Besides helping with old vs new regime comparisons, consider adding a simple status column such as Pending, Received, Verified or Not Applicable. During filing season, this often proves more valuable than maintaining separate reminder lists.

 

Tax Review Sheet

Rather than recreating the entire tax computation, build a summary sheet that provides an independent review of your working papers. Functions such as IFS, SWITCH, SUMIFS and XLOOKUP can automatically consolidate figures from different schedules and highlight unexpected variances before they reach your return preparation software.

For instance, a review sheet can instantly compare total interest income, capital gains or deductions across schedules and flag unexpected differences before the return is prepared.
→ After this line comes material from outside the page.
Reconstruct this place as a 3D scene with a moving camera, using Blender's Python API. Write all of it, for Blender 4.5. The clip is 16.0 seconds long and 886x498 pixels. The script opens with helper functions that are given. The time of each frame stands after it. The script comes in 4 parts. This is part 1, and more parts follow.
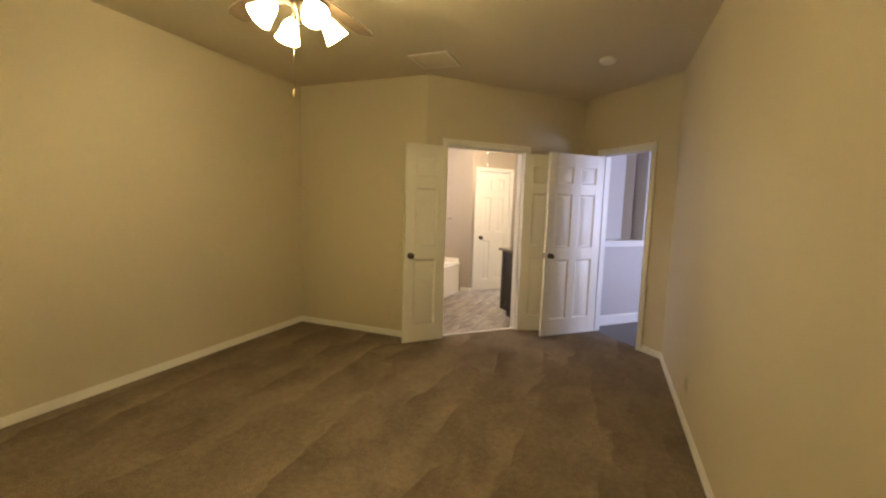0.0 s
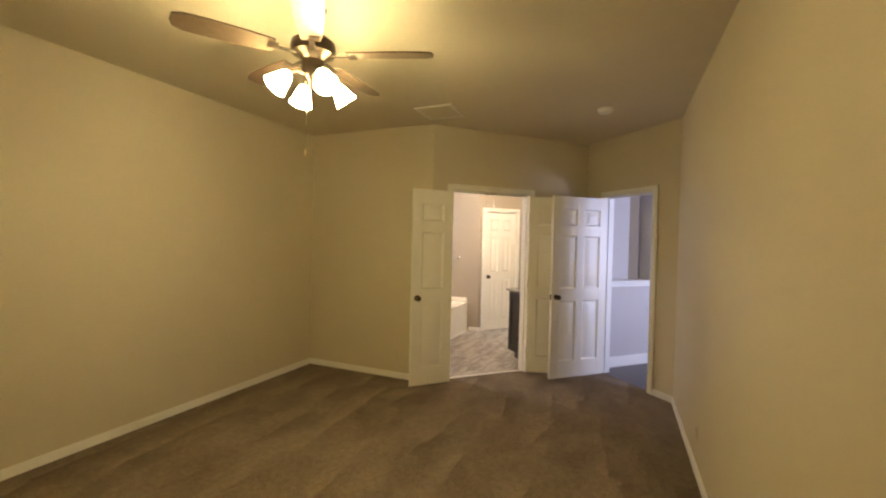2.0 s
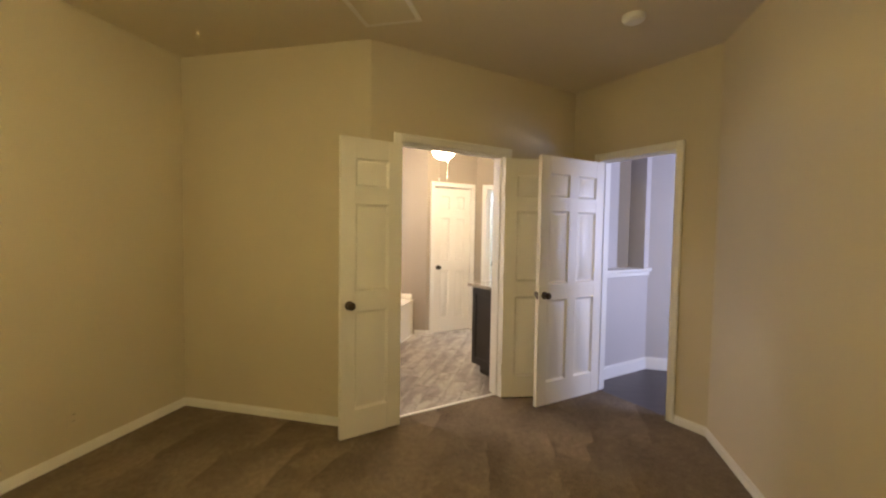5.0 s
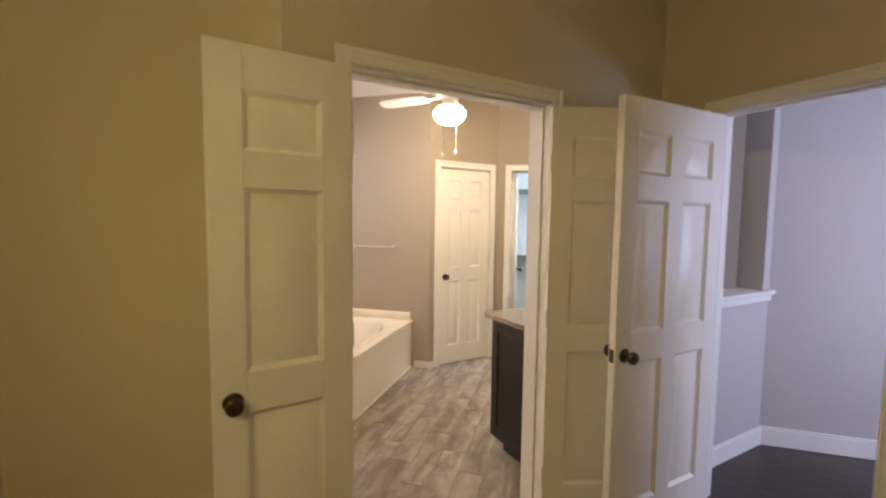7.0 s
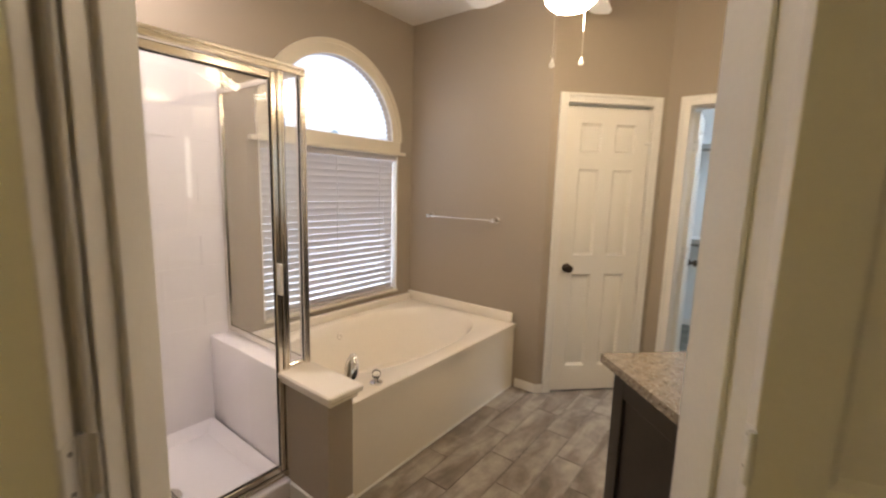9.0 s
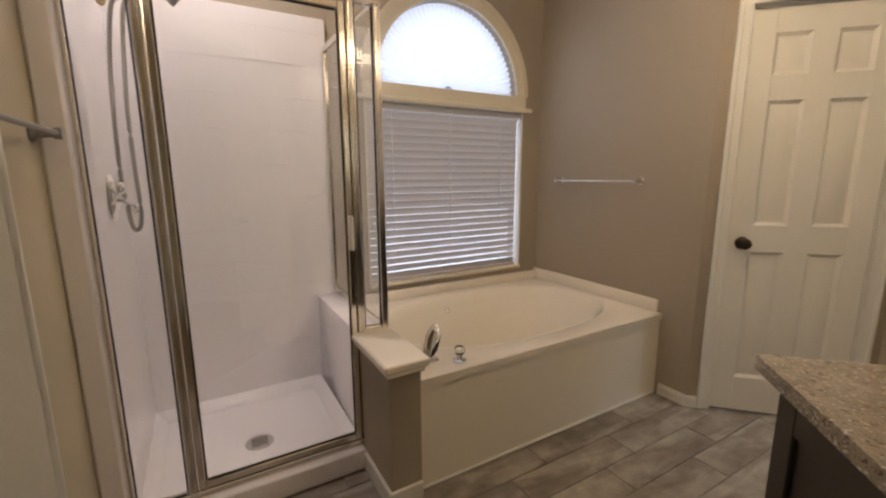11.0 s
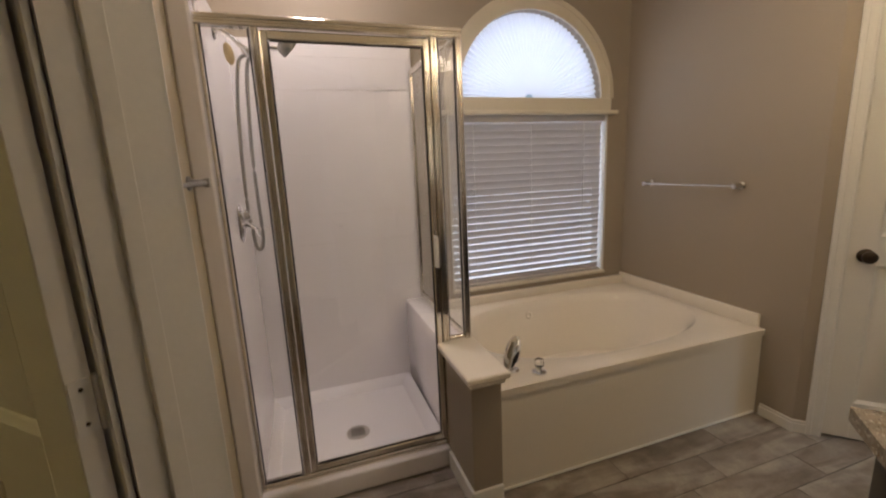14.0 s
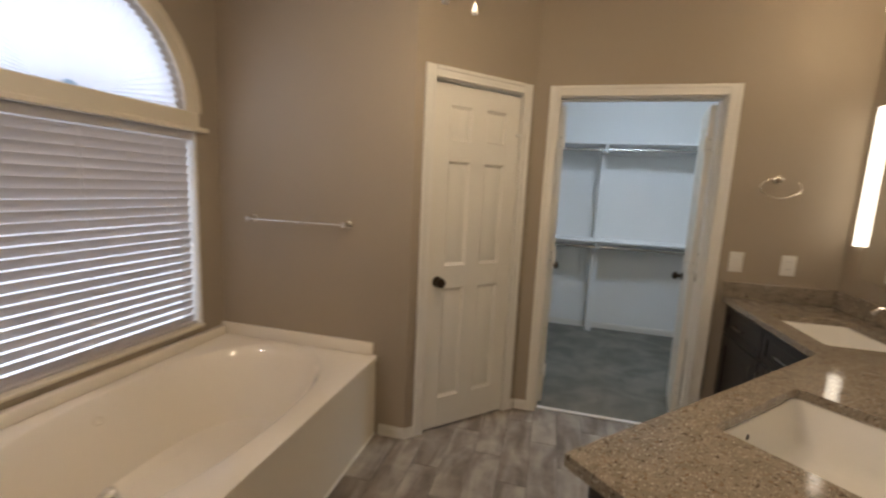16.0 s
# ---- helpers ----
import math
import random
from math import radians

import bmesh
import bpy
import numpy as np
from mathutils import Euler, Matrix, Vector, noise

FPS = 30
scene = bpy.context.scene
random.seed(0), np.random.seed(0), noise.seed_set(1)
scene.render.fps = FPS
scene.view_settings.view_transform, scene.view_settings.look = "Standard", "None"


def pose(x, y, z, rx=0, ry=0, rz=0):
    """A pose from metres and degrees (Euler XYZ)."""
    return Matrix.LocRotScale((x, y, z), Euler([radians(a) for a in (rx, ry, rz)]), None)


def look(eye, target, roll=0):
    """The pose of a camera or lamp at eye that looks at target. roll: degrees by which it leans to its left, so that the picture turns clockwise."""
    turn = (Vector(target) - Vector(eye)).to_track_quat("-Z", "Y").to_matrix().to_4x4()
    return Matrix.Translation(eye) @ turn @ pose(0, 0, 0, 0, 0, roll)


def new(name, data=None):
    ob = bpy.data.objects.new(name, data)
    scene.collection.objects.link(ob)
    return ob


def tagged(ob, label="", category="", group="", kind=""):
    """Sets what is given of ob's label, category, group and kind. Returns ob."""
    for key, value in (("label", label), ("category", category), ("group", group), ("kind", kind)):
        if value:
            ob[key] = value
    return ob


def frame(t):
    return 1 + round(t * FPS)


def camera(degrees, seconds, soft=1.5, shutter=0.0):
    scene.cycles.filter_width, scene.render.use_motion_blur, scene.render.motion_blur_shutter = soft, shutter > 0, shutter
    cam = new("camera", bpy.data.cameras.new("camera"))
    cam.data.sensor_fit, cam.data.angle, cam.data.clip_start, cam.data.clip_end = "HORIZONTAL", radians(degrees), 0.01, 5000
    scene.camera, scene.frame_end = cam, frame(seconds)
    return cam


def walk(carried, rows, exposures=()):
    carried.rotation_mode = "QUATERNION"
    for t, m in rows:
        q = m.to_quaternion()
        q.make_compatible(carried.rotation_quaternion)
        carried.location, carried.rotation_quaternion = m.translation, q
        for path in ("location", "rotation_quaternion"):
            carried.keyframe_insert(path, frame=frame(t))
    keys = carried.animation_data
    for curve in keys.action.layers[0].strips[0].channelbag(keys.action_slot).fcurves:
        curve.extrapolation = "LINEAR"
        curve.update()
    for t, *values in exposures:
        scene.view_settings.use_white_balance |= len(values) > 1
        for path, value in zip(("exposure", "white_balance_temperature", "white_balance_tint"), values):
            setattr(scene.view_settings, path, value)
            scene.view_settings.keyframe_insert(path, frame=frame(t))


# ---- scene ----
cam = camera(93.5, 16.0, 2.2, 0.5)
PATH = [
    (0, (0.544, 0.401, 1.443), (-0.185, 2.253, 1.239), 1.8),
    (0.5, (0.55, 0.411, 1.479), (-0.219, 2.251, 1.326), 1.7),
    (1, (0.564, 0.388, 1.513), (-0.239, 2.217, 1.431), 0.8),
    (1.5, (0.596, 0.369, 1.539), (-0.199, 2.205, 1.512), 1.1),
    (2, (0.604, 0.353, 1.528), (-0.178, 2.194, 1.49), 1.3),
    (2.5, (0.574, 0.358, 1.501), (-0.203, 2.2, 1.432), 1.3),
    (3, (0.528, 0.509, 1.459), (-0.202, 2.365, 1.306), 1.6),
    (3.5, (0.458, 0.771, 1.455), (-0.234, 2.641, 1.303), 0.9),
    (4, (0.298, 1.043, 1.454), (-0.35, 2.933, 1.372), 0.8),
    (4.2, (0.219, 1.135, 1.44), (-0.367, 3.045, 1.34), 1.3),
    (6.3, (-0.281, 2.644, 1.493), (-0.699, 4.599, 1.421), 0.4),
    (6.5, (-0.291, 2.77, 1.504), (-0.761, 4.713, 1.43), 1.4),
    (7, (-0.314, 3.154, 1.528), (-0.868, 5.07, 1.384), 0.7),
    (7.5, (-0.305, 3.523, 1.511), (-0.988, 5.394, 1.332), 0.9),
    (8, (-0.33, 3.868, 1.485), (-1.189, 5.664, 1.292), 1.8),
    (8.5, (-0.4, 4.159, 1.504), (-1.377, 5.885, 1.241), 1.6),
    (9, (-0.403, 4.43, 1.459), (-1.61, 5.999, 1.173), 1.6),
    (9.2, (-0.433, 4.512, 1.438), (-1.706, 6.027, 1.146), 1.8),
    (11.3, (-0.423, 4.901, 1.274), (-2.168, 5.819, 0.936), -0.2),
    (11.5, (-0.421, 4.899, 1.274), (-2.187, 5.778, 0.949), -0.0),
    (12, (-0.39, 4.903, 1.277), (-2.209, 5.675, 0.969), -0.8),
    (12.5, (-0.369, 4.905, 1.297), (-2.209, 5.621, 0.979), -0.7),
    (13, (-0.344, 4.893, 1.331), (-2.215, 5.537, 1.04), -1.0),
    (13.5, (-0.334, 4.885, 1.365), (-2.2, 5.523, 1.033), -1.3),
    (14, (-0.35, 4.867, 1.416), (-2.21, 5.49, 1.024), -2.6),
    (14.5, (-0.446, 4.834, 1.483), (-2.202, 5.731, 1.149), -0.1),
    (15, (-0.586, 4.78, 1.472), (-1.954, 6.215, 1.203), 2.9),
    (15.5, (-0.721, 4.818, 1.422), (-1.591, 6.6, 1.166), 4.4),
    (15.8, (-0.82, 4.904, 1.475), (-1.477, 6.771, 1.189), 2.1),
    (16, (-0.87, 4.979, 1.465), (-1.359, 6.897, 1.179), 2.7),
]
EXPOSURE = [(0, 0.80), (4.2, 0.80), (6.5, 0.70), (7.5, 0.30), (8.5, 0.06), (9.2, -0.10), (11.5, -0.72), (13.5, -0.86), (14.2, -0.84), (15, -0.75), (16, -0.67)]
walk(cam, [(t, look(eye, target, roll)) for t, eye, target, roll in PATH], EXPOSURE)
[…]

Think of it as a verification layer rather than your primary tax calculator.

 

Multi-Client Dashboard

For firms handling multiple clients, use PivotTables + Slicers to get a quick overview of total tax liabilities, refunds due, or pending cases.
One glance tells you where your immediate attention is needed. This becomes particularly useful when dozens of returns are progressing simultaneously and priority keeps changing throughout the day.

These approaches often reduce computation time from hours to minutes per client.

⚠ Silent Risk
Automation only works when the underlying structure remains consistent. Renaming worksheets, changing table names or inserting manual overrides can break formulas without immediately producing visible errors.

  

Error-Proofing Techniques Every CA Should Use

Even with good tools, deadline pressure can lead to mistakes. Protect yourself with these practical habits:

● Formula Auditing Tools: Use Formulas → Trace Precedents / Trace Dependents to visually see where numbers are coming from.

● Data Validation: Restrict key inputs (like regime selection) to valid entries only.  

● Strategic use of IFERROR: Use IFERROR to display cleaner messages such as "Check Data" instead of Excel error codes—but only after understanding why the error occurred.

● Regular search (Ctrl + F) for “#N/A” or “#VALUE!” before finalising.

A quick sanity check using these tools prevents many issues that only surface later.

⚠ Silent Risk
IFERROR should be the final layer, not the first. Always understand why an error occurs before replacing it with a cleaner message.

  

Performance Tips for Large ITR Files

As your workbook grows with more clients and details, it can slow down.
Simple fixes that help most CAs:

● Continue using Excel Tables for structured data. While Tables don't automatically make workbooks faster, they keep formulas consistent, expand automatically as new rows are added and significantly reduce ongoing manual maintenance.

● Switch to Manual Calculation mode (Formulas → Calculation Options → Manual) and press F9 only when needed.  

⚠ Silent Risk
Manual Calculation mode affects every workbook you open during that Excel session. Before exporting reports or sharing files, always force a full recalculation (F9) and confirm that calculations are up to date.

● Limit excessive use of volatile functions.  

● For very large files, consider keeping a master summary file that pulls key data from individual client workbooks.

 

Protect Your Working Papers

Before sharing Excel files with juniors or clients, remove unnecessary worksheets, protect important formulas where appropriate and always retain a separate master working copy.

 

Final Checklist Before Filing

Before submission, quickly verify:

1. Reconciliations are complete or properly explained.

2. Regime comparison is reviewed.  

3. Change Log is updated.  

4. No error codes remain.  

5. File is properly versioned and backed up.  

6. Cross-check key totals with your return preparation software before final submission.

 

Risks & Cautions

Excel is a powerful assistant, but never a replacement for professional judgment. Always apply your expertise, especially on high-value or complex items. Over-reliance on any single tool — spreadsheet or software — without occasional manual cross-verification carries risk during busy seasons. Treat Excel as a working-paper and verification tool—not as the final authority on tax law or return preparation.

Also, remain mindful of data confidentiality when sharing files.

 

Wrapping Up Part 2

Part 1 focused on building a structured Excel workflow. Part 2 extends that foundation by making your computations easier to review, less dependent on repetitive manual work and more resistant to filing-season pressure.

You don't need to redesign your entire workbook overnight. Pick one computation sheet, introduce one verification layer and apply one error-proofing technique this week. Small improvements, repeated consistently, usually save far more time than major redesigns attempted in the middle of filing season.

Most filing errors don't arise because Excel cannot calculate. They arise because outdated data, hidden exceptions or broken links quietly find their way into otherwise correct working papers. The real objective is not merely faster calculations. It is building a workflow that helps those problems surface before the return is prepared or filed.